▶ **Task requirements**: Your task is to quote exactly the run of lines that starts at the line containing "scene.collection.objects.link(ob)" and ends at the line containing "scene.collection.objects.link(made[o])", including both.

▶ **Excerpted records**:

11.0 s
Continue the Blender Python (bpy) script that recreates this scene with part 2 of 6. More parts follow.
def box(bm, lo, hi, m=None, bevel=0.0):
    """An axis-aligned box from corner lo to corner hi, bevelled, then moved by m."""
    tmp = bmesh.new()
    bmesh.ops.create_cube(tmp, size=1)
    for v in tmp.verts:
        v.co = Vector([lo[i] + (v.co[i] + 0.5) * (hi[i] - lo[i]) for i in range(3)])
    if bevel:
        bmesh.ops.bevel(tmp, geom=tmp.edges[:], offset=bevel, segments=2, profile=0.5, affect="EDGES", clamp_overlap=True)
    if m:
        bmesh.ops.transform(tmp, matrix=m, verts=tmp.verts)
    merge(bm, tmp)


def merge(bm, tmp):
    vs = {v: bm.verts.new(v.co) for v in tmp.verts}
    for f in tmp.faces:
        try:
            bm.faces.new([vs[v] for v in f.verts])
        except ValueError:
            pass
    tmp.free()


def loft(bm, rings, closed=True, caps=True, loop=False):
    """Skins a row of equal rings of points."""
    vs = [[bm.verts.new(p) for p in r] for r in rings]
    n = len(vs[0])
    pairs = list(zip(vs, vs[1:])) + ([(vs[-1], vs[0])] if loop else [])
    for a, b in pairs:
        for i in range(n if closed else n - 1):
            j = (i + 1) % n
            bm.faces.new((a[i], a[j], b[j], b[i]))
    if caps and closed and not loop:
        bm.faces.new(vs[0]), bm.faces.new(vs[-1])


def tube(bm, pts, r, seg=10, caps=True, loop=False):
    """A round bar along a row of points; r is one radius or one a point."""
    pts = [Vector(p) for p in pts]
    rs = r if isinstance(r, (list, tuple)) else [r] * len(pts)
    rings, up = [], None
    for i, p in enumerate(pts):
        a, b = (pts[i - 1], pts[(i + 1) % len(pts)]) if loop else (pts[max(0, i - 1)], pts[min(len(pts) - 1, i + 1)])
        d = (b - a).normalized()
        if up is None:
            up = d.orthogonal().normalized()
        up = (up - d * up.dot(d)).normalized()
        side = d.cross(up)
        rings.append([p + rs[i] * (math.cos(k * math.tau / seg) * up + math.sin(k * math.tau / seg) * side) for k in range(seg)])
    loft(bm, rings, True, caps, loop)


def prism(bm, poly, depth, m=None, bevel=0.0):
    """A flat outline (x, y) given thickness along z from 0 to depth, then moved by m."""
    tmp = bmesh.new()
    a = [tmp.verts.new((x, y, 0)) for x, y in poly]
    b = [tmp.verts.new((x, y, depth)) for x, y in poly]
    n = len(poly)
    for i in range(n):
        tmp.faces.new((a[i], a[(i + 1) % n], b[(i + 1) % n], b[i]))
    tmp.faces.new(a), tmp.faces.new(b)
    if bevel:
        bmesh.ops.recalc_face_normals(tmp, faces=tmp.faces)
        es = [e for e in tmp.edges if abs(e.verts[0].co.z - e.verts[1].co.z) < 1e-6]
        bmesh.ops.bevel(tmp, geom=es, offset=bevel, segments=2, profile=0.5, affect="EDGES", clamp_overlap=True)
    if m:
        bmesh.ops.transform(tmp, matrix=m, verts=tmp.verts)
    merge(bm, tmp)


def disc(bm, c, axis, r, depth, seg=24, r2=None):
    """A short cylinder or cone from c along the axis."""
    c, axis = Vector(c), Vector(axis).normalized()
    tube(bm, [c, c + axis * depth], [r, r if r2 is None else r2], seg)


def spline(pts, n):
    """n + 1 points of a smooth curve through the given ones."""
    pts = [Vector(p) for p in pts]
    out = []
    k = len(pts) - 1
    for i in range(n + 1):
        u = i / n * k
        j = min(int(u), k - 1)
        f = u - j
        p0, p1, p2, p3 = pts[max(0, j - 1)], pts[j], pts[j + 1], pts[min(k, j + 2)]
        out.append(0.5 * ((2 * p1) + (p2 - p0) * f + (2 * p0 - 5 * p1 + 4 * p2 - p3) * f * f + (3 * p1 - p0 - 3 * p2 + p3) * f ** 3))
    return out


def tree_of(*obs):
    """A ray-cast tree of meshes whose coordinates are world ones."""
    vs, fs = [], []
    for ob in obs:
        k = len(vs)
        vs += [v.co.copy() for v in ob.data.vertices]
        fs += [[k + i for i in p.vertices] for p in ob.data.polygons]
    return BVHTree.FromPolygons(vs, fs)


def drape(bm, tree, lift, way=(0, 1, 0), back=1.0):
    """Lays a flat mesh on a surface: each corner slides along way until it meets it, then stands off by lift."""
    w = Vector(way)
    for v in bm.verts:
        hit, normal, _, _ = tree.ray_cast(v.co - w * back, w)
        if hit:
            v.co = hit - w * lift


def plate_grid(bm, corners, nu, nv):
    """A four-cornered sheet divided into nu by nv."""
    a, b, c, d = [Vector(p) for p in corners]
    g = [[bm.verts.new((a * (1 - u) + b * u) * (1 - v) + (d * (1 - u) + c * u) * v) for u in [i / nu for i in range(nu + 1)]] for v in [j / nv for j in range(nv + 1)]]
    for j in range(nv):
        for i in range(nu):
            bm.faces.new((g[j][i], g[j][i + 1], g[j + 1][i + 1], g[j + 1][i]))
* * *
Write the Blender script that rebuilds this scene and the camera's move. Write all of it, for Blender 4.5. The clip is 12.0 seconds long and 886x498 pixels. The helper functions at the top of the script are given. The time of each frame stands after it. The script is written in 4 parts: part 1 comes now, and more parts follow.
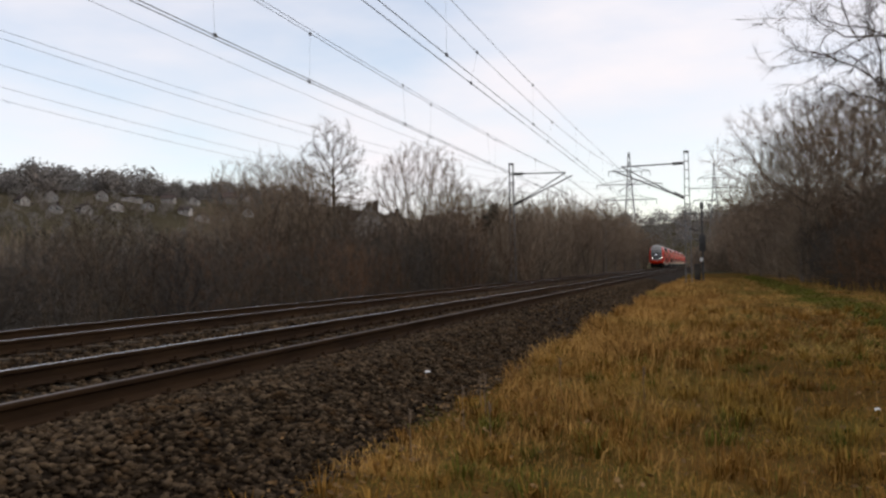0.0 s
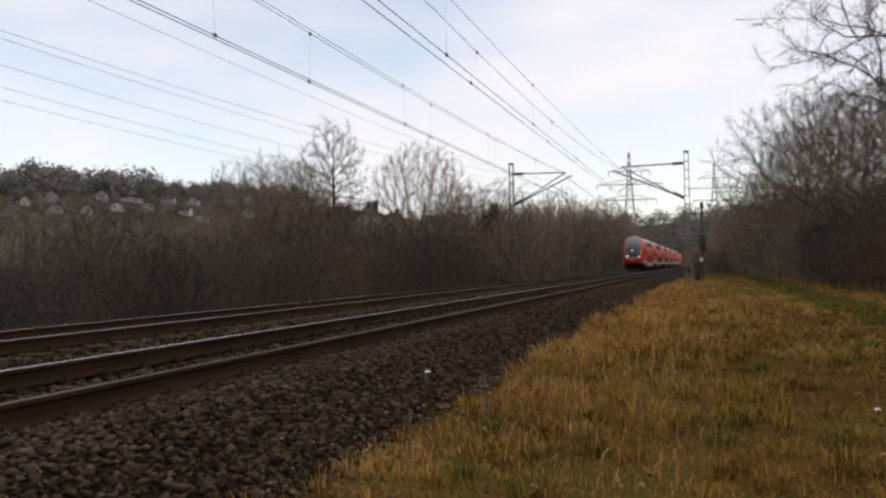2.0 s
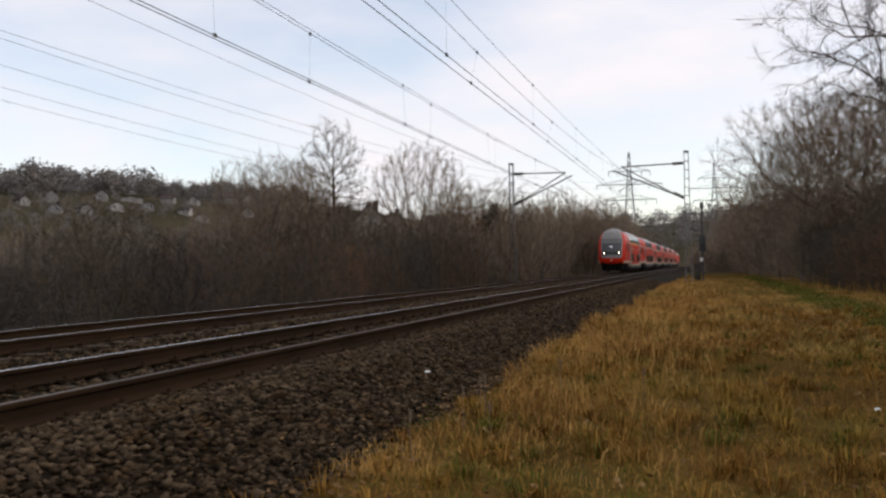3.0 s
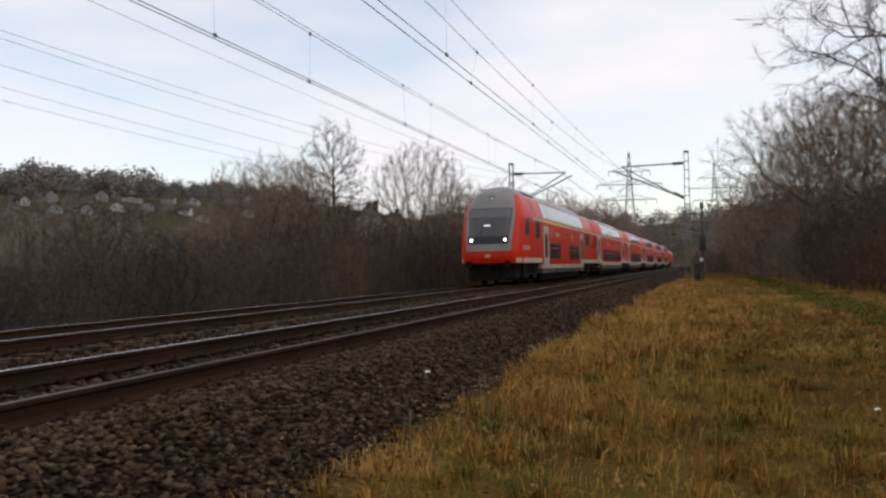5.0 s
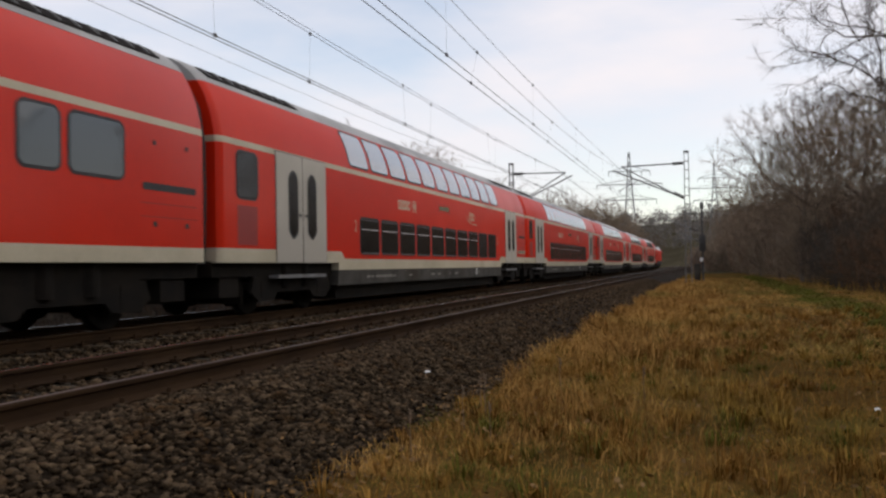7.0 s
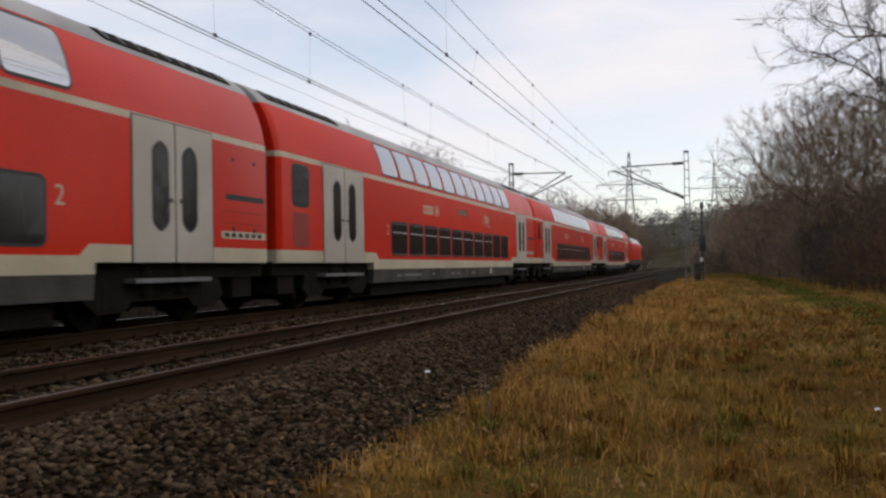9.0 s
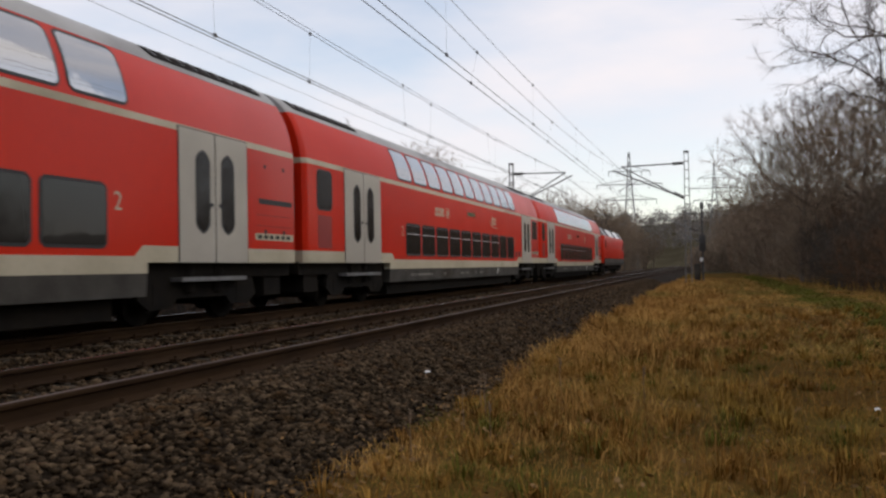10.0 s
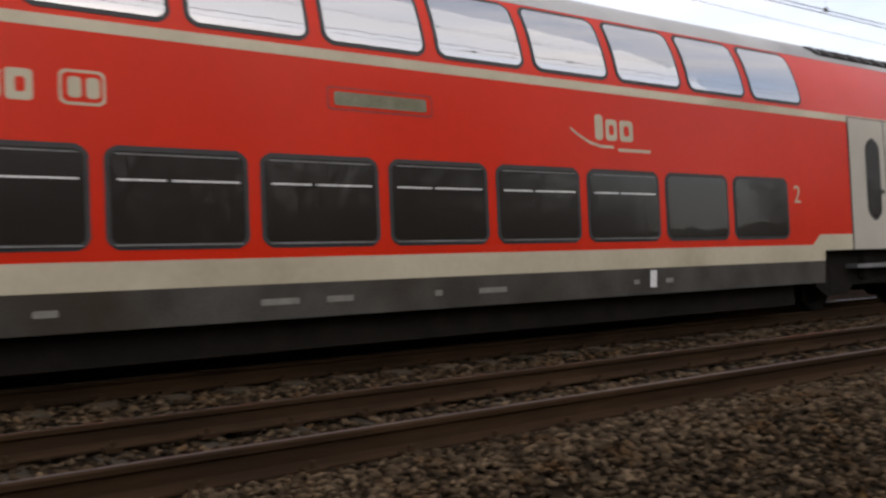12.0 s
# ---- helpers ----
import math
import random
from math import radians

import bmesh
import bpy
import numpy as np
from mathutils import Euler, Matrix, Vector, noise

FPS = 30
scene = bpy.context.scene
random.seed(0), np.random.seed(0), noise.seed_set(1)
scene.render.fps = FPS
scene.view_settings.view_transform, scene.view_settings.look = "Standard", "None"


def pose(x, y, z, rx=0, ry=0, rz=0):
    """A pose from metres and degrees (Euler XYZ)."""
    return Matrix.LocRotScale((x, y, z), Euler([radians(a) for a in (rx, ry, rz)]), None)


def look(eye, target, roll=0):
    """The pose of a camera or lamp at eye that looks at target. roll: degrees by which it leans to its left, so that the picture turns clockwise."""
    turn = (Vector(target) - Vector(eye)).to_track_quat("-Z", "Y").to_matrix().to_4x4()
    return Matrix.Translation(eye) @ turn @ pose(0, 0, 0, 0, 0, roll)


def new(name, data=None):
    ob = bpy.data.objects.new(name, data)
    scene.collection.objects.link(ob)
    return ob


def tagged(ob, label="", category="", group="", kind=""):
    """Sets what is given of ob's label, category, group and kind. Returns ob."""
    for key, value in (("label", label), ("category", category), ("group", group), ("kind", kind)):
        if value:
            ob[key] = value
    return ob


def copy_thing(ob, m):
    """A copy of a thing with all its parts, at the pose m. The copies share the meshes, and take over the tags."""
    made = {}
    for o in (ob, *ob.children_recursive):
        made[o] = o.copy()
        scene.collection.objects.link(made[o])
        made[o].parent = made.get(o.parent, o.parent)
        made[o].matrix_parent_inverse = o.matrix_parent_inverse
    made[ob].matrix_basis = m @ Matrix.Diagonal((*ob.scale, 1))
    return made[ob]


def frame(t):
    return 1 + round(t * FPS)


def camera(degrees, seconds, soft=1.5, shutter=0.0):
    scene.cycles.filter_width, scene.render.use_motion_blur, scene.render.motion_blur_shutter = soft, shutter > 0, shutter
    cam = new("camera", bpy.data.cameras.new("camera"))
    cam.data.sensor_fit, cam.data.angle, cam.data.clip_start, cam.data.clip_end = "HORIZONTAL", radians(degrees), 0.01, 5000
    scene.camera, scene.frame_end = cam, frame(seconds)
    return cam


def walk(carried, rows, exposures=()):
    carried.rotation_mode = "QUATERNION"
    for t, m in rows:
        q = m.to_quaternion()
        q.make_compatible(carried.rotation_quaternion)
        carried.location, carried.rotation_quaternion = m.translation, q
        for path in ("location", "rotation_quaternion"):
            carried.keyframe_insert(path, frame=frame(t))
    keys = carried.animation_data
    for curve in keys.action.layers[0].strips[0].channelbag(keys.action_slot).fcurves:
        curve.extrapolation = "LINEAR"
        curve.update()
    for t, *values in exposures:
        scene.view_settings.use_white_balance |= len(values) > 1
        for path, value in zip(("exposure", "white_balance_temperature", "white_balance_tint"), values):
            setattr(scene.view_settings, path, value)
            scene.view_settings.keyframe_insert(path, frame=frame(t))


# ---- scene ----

▶ **Exercise output**:
    scene.collection.objects.link(ob)
    return ob


def tagged(ob, label="", category="", group="", kind=""):
    """Sets what is given of ob's label, category, group and kind. Returns ob."""
    for key, value in (("label", label), ("category", category), ("group", group), ("kind", kind)):
        if value:
            ob[key] = value
    return ob


def copy_thing(ob, m):
    """A copy of a thing with all its parts, at the pose m. The copies share the meshes, and take over the tags."""
    made = {}
    for o in (ob, *ob.children_recursive):
        made[o] = o.copy()
        scene.collection.objects.link(made[o])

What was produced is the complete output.